>>>>>
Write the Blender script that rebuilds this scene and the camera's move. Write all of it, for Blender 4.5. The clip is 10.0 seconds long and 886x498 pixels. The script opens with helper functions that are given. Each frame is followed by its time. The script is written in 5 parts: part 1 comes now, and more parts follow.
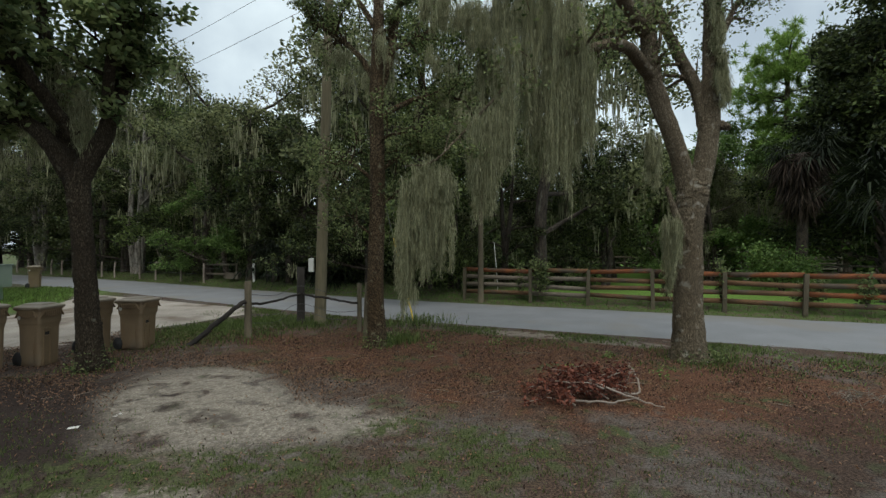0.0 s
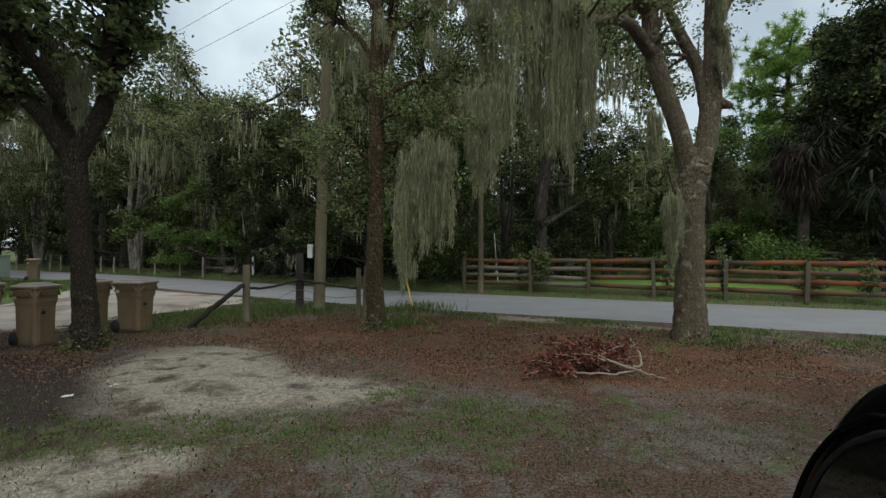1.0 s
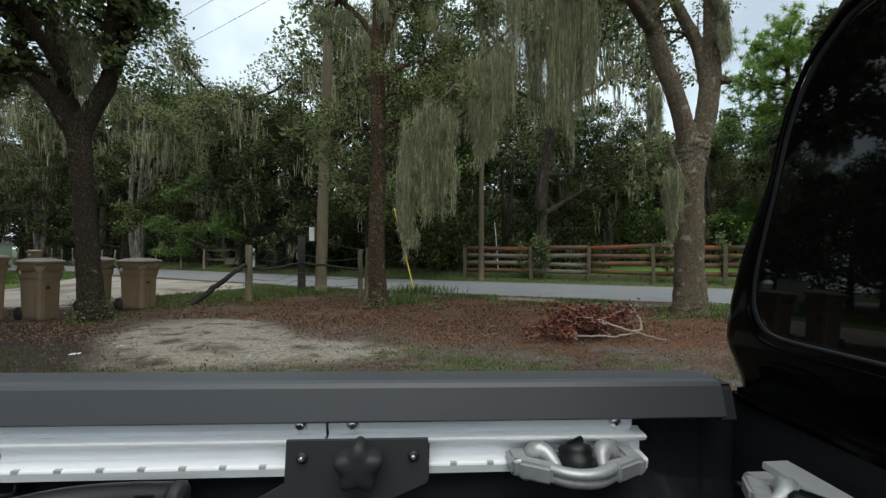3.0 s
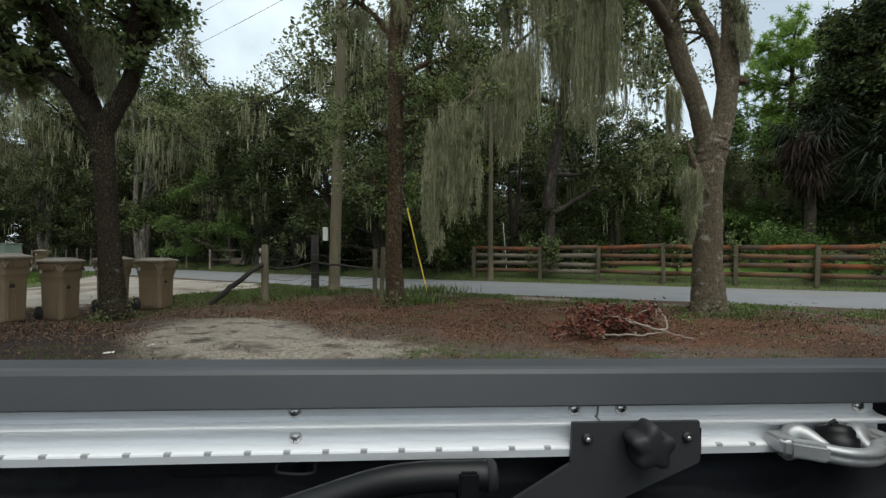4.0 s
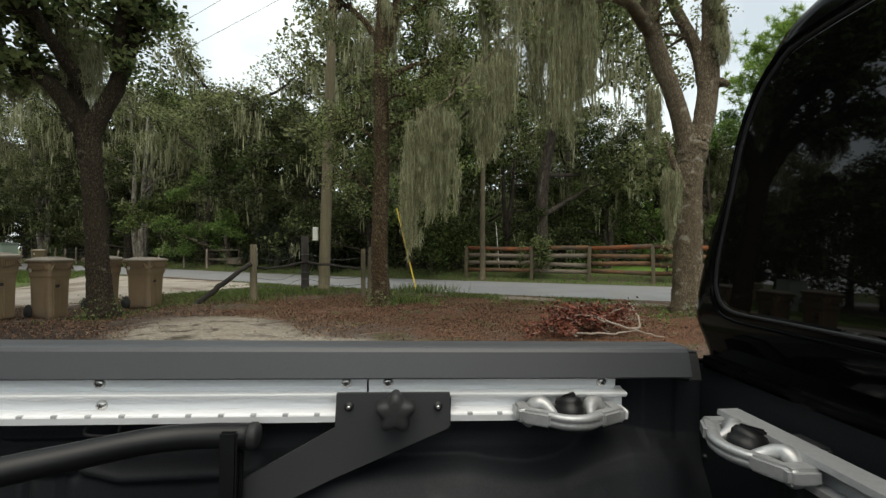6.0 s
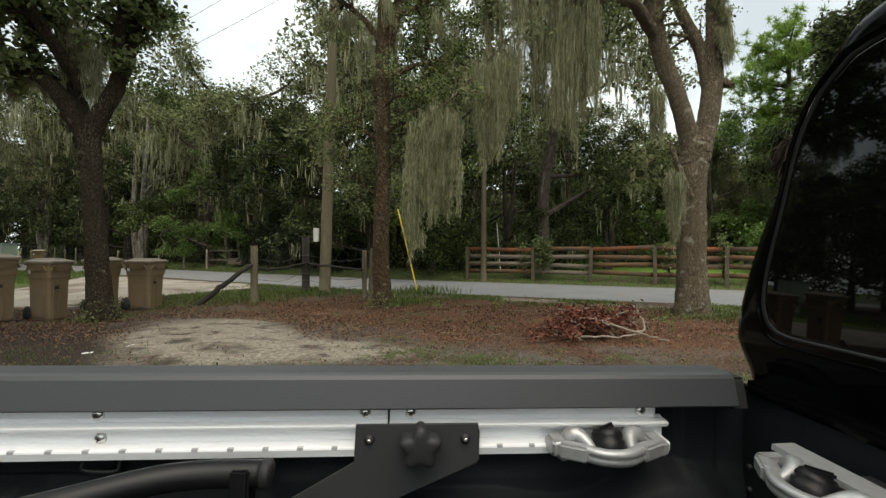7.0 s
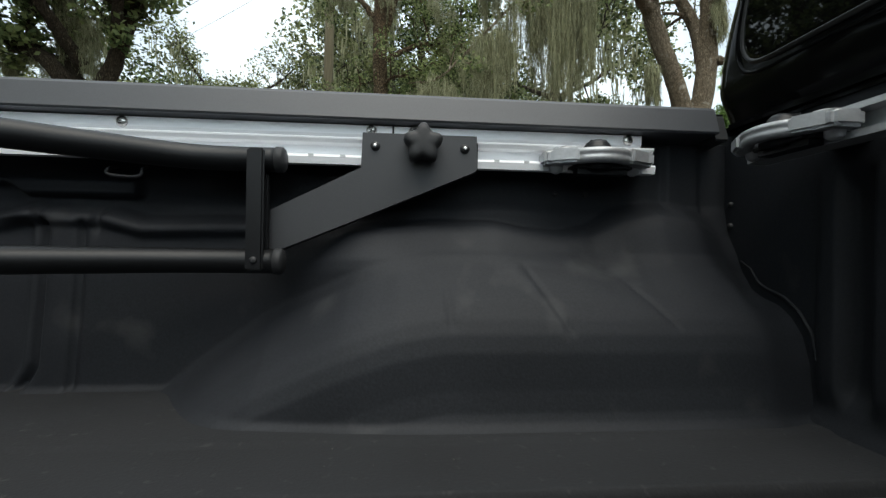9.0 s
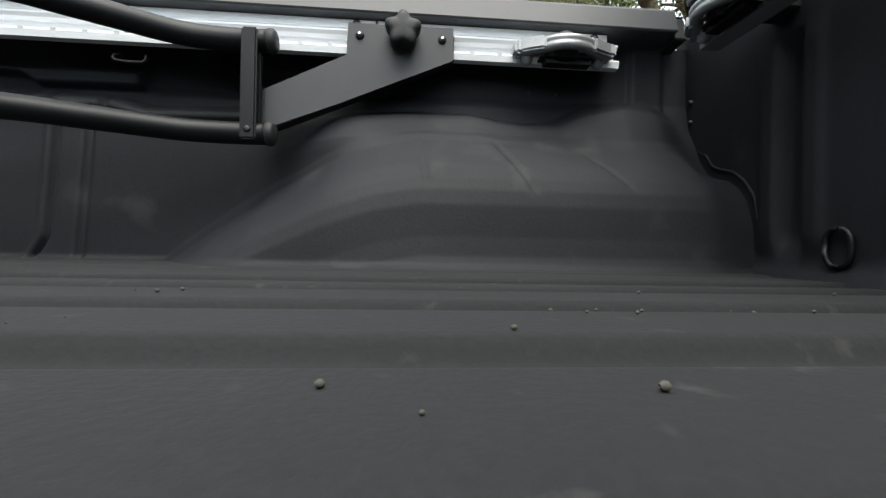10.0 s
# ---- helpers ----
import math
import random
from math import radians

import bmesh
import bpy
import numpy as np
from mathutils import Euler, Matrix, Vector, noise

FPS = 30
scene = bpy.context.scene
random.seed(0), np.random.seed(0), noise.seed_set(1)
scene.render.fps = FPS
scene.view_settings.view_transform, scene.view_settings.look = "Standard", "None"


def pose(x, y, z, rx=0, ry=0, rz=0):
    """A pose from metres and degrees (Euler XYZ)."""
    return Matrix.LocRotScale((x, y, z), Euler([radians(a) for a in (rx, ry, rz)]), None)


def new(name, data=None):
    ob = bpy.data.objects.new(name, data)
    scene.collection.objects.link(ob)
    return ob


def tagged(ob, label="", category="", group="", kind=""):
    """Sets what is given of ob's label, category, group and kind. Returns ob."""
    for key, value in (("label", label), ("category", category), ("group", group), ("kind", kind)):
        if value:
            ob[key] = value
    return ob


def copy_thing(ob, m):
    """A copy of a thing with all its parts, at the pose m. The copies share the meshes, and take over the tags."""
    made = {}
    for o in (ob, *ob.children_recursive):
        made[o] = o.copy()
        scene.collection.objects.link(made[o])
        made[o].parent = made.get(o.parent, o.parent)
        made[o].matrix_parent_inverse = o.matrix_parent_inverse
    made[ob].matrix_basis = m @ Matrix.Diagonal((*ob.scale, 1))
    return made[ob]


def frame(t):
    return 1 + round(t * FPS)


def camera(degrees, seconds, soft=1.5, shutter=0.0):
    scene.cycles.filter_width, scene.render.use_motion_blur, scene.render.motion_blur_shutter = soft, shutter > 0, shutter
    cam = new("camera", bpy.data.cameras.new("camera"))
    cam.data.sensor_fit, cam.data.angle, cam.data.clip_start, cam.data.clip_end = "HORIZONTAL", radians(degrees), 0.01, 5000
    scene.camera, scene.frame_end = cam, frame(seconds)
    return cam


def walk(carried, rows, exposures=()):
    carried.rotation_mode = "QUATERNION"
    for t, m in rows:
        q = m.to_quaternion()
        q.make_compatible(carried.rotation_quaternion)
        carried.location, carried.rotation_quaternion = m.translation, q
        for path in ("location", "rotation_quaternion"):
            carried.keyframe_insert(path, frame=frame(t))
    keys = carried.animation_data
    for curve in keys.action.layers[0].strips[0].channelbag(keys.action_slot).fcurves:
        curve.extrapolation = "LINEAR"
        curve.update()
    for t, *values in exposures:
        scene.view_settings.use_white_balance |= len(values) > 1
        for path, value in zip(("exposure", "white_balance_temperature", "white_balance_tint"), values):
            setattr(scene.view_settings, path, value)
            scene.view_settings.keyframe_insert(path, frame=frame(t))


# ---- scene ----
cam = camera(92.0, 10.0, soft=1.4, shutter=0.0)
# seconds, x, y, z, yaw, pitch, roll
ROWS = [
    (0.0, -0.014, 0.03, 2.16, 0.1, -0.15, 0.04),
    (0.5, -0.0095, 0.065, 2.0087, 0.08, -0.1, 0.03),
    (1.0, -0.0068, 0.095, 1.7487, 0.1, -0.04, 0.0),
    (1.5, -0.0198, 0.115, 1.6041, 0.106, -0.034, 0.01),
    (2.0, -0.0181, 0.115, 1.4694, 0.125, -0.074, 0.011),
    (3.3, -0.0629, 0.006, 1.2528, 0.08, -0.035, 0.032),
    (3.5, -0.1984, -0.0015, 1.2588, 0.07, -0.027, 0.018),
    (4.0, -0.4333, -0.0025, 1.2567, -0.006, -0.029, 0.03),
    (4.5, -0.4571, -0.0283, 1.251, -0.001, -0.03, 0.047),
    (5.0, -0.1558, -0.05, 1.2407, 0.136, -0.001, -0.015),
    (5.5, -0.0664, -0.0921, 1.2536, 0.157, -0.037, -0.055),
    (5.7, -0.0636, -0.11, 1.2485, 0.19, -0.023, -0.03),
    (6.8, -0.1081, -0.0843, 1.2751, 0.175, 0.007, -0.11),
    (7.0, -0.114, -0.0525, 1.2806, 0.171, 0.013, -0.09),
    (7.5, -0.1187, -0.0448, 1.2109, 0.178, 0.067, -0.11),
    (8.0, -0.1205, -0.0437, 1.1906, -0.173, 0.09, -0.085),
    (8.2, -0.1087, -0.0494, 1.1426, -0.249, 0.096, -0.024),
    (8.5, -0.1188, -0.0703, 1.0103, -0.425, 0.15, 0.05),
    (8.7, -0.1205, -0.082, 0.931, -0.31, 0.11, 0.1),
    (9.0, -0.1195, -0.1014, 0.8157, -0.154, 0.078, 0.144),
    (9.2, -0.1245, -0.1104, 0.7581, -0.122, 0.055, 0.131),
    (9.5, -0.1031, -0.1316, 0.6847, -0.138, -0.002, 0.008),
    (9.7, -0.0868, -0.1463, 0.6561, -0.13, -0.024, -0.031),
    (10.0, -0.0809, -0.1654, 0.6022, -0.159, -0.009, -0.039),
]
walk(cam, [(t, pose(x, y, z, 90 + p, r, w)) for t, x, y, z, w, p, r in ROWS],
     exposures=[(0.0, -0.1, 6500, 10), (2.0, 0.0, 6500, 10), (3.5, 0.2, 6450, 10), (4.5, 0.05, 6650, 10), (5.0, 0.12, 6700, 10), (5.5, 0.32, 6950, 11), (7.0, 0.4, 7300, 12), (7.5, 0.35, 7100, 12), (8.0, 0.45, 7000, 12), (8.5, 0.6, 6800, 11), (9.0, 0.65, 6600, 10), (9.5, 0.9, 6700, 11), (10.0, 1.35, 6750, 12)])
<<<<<
To do:
Repeat the listing in full and exactly. Do not include any images.

Result for this exercise:
Write the Blender script that rebuilds this scene and the camera's move. Write all of it, for Blender 4.5. The clip is 10.0 seconds long and 886x498 pixels. The script opens with helper functions that are given. Each frame is followed by its time. The script is written in 5 parts: part 1 comes now, and more parts follow.
0.0 s
1.0 s
3.0 s
4.0 s
6.0 s
7.0 s
9.0 s
10.0 s
# ---- helpers ----
import math
import random
from math import radians

import bmesh
import bpy
import numpy as np
from mathutils import Euler, Matrix, Vector, noise

FPS = 30
scene = bpy.context.scene
random.seed(0), np.random.seed(0), noise.seed_set(1)
scene.render.fps = FPS
scene.view_settings.view_transform, scene.view_settings.look = "Standard", "None"


def pose(x, y, z, rx=0, ry=0, rz=0):
    """A pose from metres and degrees (Euler XYZ)."""
    return Matrix.LocRotScale((x, y, z), Euler([radians(a) for a in (rx, ry, rz)]), None)


def new(name, data=None):
    ob = bpy.data.objects.new(name, data)
    scene.collection.objects.link(ob)
    return ob


def tagged(ob, label="", category="", group="", kind=""):
    """Sets what is given of ob's label, category, group and kind. Returns ob."""
    for key, value in (("label", label), ("category", category), ("group", group), ("kind", kind)):
        if value:
            ob[key] = value
    return ob


def copy_thing(ob, m):
    """A copy of a thing with all its parts, at the pose m. The copies share the meshes, and take over the tags."""
    made = {}
    for o in (ob, *ob.children_recursive):
        made[o] = o.copy()
        scene.collection.objects.link(made[o])
        made[o].parent = made.get(o.parent, o.parent)
        made[o].matrix_parent_inverse = o.matrix_parent_inverse
    made[ob].matrix_basis = m @ Matrix.Diagonal((*ob.scale, 1))
    return made[ob]


def frame(t):
    return 1 + round(t * FPS)


def camera(degrees, seconds, soft=1.5, shutter=0.0):
    scene.cycles.filter_width, scene.render.use_motion_blur, scene.render.motion_blur_shutter = soft, shutter > 0, shutter
    cam = new("camera", bpy.data.cameras.new("camera"))
    cam.data.sensor_fit, cam.data.angle, cam.data.clip_start, cam.data.clip_end = "HORIZONTAL", radians(degrees), 0.01, 5000
    scene.camera, scene.frame_end = cam, frame(seconds)
    return cam


def walk(carried, rows, exposures=()):
    carried.rotation_mode = "QUATERNION"
    for t, m in rows:
        q = m.to_quaternion()
        q.make_compatible(carried.rotation_quaternion)
        carried.location, carried.rotation_quaternion = m.translation, q
        for path in ("location", "rotation_quaternion"):
            carried.keyframe_insert(path, frame=frame(t))
    keys = carried.animation_data
    for curve in keys.action.layers[0].strips[0].channelbag(keys.action_slot).fcurves:
        curve.extrapolation = "LINEAR"
        curve.update()
    for t, *values in exposures:
        scene.view_settings.use_white_balance |= len(values) > 1
        for path, value in zip(("exposure", "white_balance_temperature", "white_balance_tint"), values):
            setattr(scene.view_settings, path, value)
            scene.view_settings.keyframe_insert(path, frame=frame(t))


# ---- scene ----
cam = camera(92.0, 10.0, soft=1.4, shutter=0.0)
# seconds, x, y, z, yaw, pitch, roll
ROWS = [
    (0.0, -0.014, 0.03, 2.16, 0.1, -0.15, 0.04),
    (0.5, -0.0095, 0.065, 2.0087, 0.08, -0.1, 0.03),
    (1.0, -0.0068, 0.095, 1.7487, 0.1, -0.04, 0.0),
    (1.5, -0.0198, 0.115, 1.6041, 0.106, -0.034, 0.01),
    (2.0, -0.0181, 0.115, 1.4694, 0.125, -0.074, 0.011),
    (3.3, -0.0629, 0.006, 1.2528, 0.08, -0.035, 0.032),
    (3.5, -0.1984, -0.0015, 1.2588, 0.07, -0.027, 0.018),
    (4.0, -0.4333, -0.0025, 1.2567, -0.006, -0.029, 0.03),
    (4.5, -0.4571, -0.0283, 1.251, -0.001, -0.03, 0.047),
    (5.0, -0.1558, -0.05, 1.2407, 0.136, -0.001, -0.015),
    (5.5, -0.0664, -0.0921, 1.2536, 0.157, -0.037, -0.055),
    (5.7, -0.0636, -0.11, 1.2485, 0.19, -0.023, -0.03),
    (6.8, -0.1081, -0.0843, 1.2751, 0.175, 0.007, -0.11),
    (7.0, -0.114, -0.0525, 1.2806, 0.171, 0.013, -0.09),
    (7.5, -0.1187, -0.0448, 1.2109, 0.178, 0.067, -0.11),
    (8.0, -0.1205, -0.0437, 1.1906, -0.173, 0.09, -0.085),
    (8.2, -0.1087, -0.0494, 1.1426, -0.249, 0.096, -0.024),
    (8.5, -0.1188, -0.0703, 1.0103, -0.425, 0.15, 0.05),
    (8.7, -0.1205, -0.082, 0.931, -0.31, 0.11, 0.1),
    (9.0, -0.1195, -0.1014, 0.8157, -0.154, 0.078, 0.144),
    (9.2, -0.1245, -0.1104, 0.7581, -0.122, 0.055, 0.131),
    (9.5, -0.1031, -0.1316, 0.6847, -0.138, -0.002, 0.008),
    (9.7, -0.0868, -0.1463, 0.6561, -0.13, -0.024, -0.031),
    (10.0, -0.0809, -0.1654, 0.6022, -0.159, -0.009, -0.039),
]
walk(cam, [(t, pose(x, y, z, 90 + p, r, w)) for t, x, y, z, w, p, r in ROWS],
     exposures=[(0.0, -0.1, 6500, 10), (2.0, 0.0, 6500, 10), (3.5, 0.2, 6450, 10), (4.5, 0.05, 6650, 10), (5.0, 0.12, 6700, 10), (5.5, 0.32, 6950, 11), (7.0, 0.4, 7300, 12), (7.5, 0.35, 7100, 12), (8.0, 0.45, 7000, 12), (8.5, 0.6, 6800, 11), (9.0, 0.65, 6600, 10), (9.5, 0.9, 6700, 11), (10.0, 1.35, 6750, 12)])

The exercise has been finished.